- [REQUIREMENTS] Identify all lines in the listing that include the word "seconds", and copy them out.

- [INFORMATION SUPPLIED]
········

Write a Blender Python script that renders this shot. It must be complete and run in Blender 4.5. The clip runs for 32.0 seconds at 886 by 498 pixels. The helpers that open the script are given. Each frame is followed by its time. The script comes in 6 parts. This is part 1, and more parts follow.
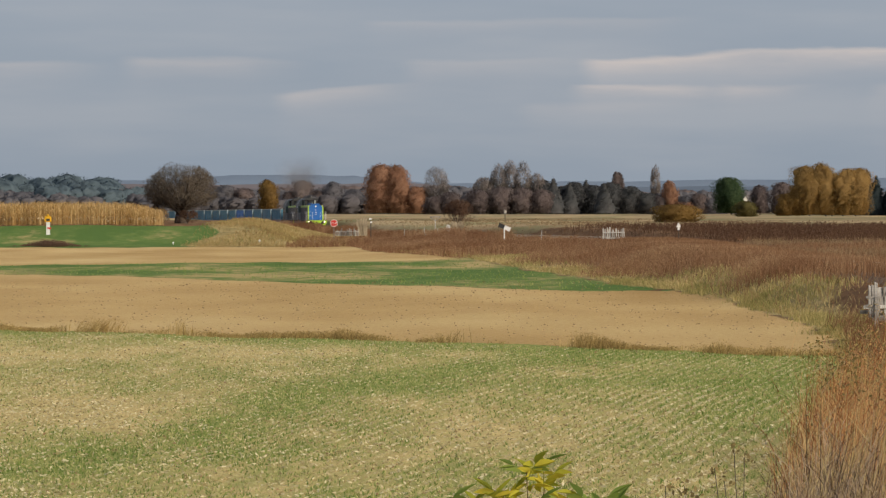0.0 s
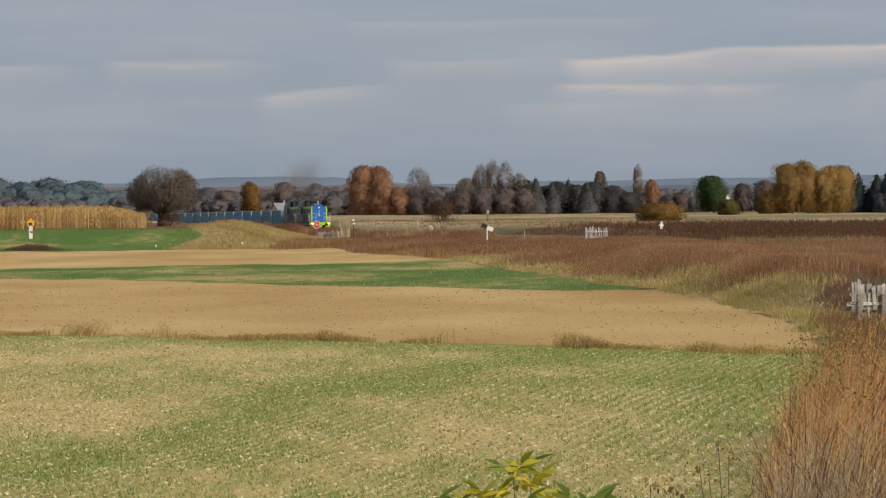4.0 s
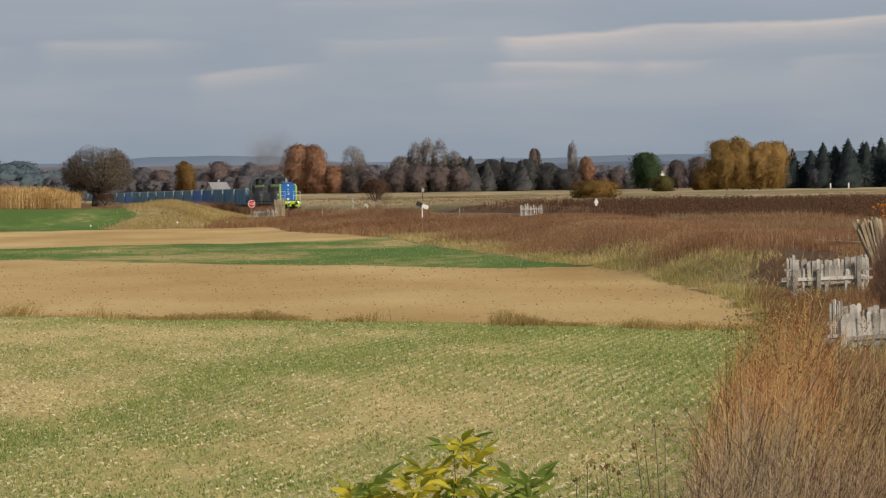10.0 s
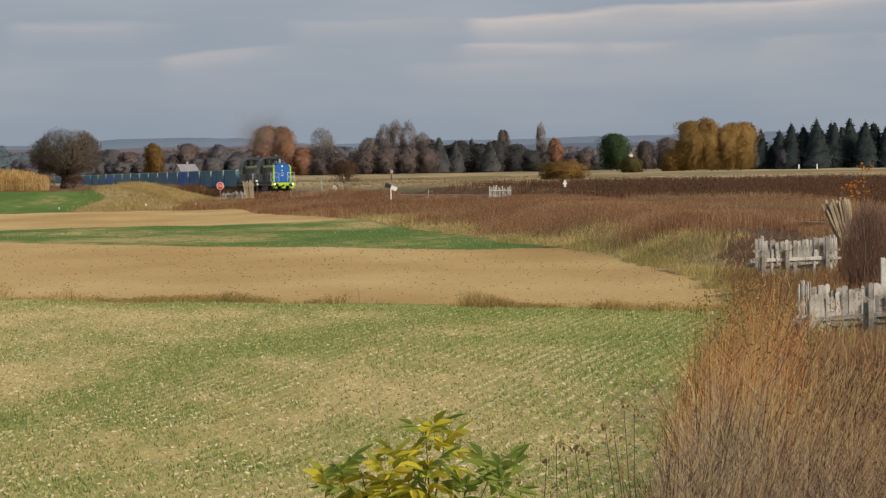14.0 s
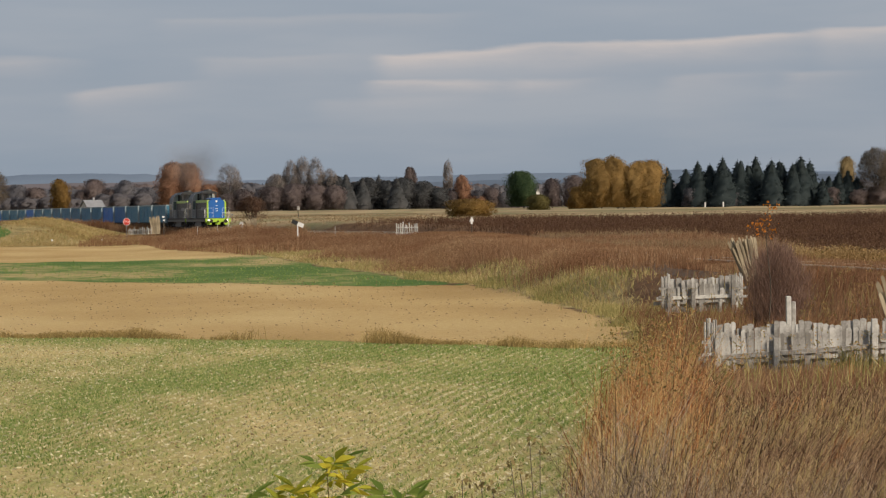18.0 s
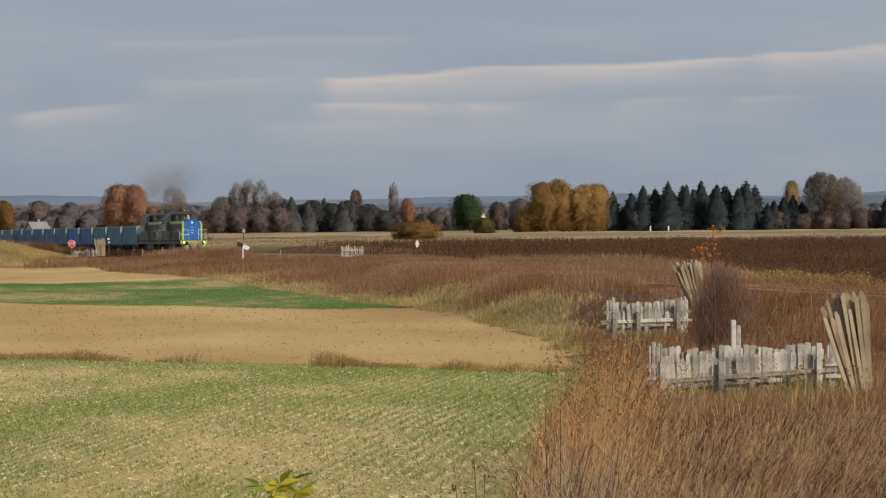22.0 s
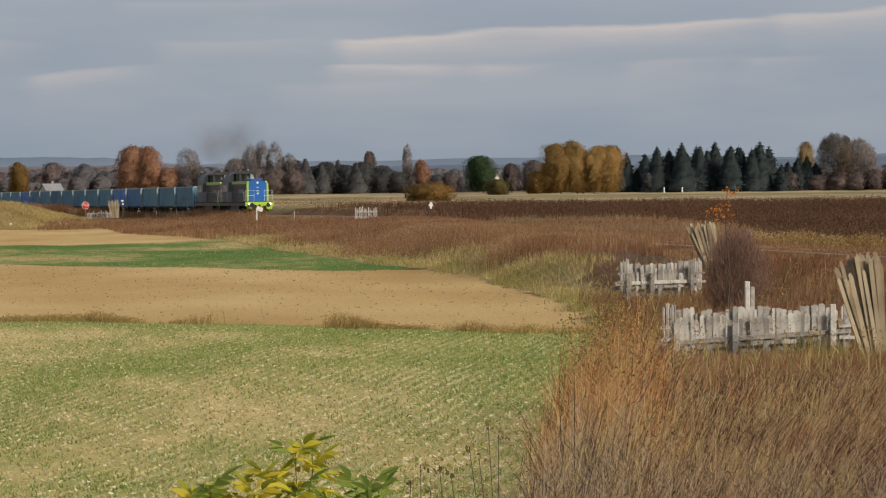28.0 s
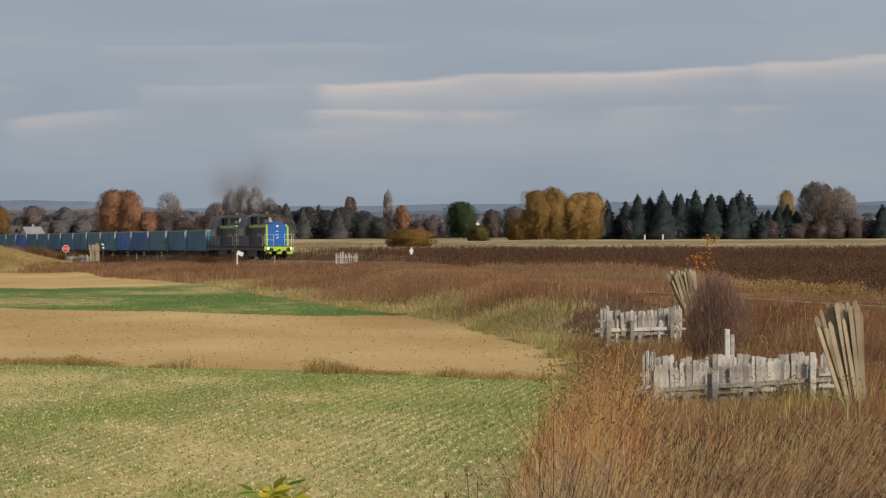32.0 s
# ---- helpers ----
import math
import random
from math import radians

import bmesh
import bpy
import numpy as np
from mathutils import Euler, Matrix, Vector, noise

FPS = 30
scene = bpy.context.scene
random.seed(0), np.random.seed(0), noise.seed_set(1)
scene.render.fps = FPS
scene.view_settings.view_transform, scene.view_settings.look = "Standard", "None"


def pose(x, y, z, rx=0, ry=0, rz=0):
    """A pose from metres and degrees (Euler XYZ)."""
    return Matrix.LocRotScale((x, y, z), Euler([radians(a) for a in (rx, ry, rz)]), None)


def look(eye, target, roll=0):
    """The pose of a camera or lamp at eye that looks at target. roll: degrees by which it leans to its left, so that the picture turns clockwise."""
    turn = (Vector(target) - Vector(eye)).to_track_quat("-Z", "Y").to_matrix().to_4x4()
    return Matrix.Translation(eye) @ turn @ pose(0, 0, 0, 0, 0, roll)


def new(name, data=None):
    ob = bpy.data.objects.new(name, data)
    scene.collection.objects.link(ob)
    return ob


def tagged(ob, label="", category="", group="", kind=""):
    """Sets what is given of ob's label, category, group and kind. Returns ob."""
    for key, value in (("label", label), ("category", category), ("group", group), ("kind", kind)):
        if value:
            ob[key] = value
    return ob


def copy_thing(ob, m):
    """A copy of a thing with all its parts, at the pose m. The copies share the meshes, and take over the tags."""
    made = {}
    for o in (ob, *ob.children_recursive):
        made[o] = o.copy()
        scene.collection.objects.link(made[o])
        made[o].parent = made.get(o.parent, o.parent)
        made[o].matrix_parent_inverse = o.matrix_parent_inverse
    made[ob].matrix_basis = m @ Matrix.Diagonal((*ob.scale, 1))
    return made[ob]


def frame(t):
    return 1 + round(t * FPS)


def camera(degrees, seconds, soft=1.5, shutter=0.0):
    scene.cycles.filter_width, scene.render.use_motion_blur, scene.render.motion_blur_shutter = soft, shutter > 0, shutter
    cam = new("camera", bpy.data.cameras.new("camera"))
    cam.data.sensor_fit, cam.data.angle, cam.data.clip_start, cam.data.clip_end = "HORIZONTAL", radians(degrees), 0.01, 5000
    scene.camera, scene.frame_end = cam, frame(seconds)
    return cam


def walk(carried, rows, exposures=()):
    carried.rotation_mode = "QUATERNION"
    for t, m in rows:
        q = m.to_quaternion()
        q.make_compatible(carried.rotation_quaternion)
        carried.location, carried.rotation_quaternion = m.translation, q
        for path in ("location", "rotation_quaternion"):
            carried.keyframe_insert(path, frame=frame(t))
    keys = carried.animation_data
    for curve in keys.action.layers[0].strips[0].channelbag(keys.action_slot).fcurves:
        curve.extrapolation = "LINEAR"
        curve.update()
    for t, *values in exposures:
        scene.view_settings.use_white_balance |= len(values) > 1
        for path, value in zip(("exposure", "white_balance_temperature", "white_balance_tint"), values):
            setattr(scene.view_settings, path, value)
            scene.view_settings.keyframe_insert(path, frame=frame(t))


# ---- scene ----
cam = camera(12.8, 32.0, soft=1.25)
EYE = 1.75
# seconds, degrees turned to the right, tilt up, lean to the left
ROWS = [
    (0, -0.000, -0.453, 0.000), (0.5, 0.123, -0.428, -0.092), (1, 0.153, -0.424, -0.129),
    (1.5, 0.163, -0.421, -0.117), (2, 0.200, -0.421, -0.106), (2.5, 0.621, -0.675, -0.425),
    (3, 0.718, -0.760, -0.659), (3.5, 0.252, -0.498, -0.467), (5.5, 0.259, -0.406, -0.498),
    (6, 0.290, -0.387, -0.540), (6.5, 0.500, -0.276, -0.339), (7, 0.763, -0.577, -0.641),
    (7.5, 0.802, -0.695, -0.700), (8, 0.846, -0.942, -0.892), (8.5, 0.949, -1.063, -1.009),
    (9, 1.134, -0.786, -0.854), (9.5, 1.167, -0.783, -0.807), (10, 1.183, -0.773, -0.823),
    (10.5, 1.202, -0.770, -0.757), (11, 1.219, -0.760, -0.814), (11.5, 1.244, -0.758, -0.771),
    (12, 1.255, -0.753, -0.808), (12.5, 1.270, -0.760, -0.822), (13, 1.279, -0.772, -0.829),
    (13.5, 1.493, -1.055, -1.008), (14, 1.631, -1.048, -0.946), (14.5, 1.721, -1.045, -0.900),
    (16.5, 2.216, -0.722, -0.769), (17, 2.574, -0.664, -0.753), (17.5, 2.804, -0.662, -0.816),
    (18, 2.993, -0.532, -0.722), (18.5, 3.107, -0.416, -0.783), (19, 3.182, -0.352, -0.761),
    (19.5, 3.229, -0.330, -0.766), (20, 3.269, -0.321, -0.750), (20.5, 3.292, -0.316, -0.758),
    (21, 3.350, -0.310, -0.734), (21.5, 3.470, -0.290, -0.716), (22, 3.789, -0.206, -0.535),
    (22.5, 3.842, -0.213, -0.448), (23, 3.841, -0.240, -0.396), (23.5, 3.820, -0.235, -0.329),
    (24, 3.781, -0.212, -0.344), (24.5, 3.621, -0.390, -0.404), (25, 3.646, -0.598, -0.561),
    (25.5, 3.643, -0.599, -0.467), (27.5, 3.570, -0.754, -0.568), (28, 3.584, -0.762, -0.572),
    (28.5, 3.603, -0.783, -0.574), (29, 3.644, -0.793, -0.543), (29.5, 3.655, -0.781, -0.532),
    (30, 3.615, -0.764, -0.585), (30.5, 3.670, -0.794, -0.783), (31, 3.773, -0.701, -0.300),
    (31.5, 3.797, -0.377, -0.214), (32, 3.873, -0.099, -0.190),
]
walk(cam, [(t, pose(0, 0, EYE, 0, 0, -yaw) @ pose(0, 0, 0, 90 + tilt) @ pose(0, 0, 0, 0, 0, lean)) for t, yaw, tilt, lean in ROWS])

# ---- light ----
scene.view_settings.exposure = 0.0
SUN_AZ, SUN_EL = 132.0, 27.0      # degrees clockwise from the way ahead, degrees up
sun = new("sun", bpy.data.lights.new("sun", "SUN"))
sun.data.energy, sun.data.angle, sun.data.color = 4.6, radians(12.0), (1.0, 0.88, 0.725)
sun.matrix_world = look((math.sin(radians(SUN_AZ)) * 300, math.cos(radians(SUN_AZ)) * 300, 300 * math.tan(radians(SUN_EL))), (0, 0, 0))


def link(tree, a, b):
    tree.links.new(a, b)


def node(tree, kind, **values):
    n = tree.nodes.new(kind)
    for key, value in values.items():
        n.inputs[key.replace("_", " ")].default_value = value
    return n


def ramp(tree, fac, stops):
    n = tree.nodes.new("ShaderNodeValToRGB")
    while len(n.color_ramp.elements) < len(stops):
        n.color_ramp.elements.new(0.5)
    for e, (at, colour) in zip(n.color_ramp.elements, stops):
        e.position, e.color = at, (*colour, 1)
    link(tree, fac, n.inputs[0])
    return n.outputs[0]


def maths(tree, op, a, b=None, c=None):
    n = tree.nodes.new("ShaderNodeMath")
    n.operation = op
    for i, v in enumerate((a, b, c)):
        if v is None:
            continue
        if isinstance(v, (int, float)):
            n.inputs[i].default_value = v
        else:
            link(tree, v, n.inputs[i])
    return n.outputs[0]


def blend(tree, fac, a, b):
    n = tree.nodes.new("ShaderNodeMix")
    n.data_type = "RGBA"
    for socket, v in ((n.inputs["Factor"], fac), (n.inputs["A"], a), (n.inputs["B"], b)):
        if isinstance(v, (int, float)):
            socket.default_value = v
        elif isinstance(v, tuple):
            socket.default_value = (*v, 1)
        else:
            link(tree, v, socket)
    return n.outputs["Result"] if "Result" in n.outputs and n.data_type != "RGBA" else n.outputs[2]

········

- [FULL RESPONSE]
Write a Blender Python script that renders this shot. It must be complete and run in Blender 4.5. The clip runs for 32.0 seconds at 886 by 498 pixels. The helpers that open the script are given. Each frame is followed by its time. The script comes in 6 parts. This is part 1, and more parts follow.
def camera(degrees, seconds, soft=1.5, shutter=0.0):
    scene.camera, scene.frame_end = cam, frame(seconds)
# seconds, degrees turned to the right, tilt up, lean to the left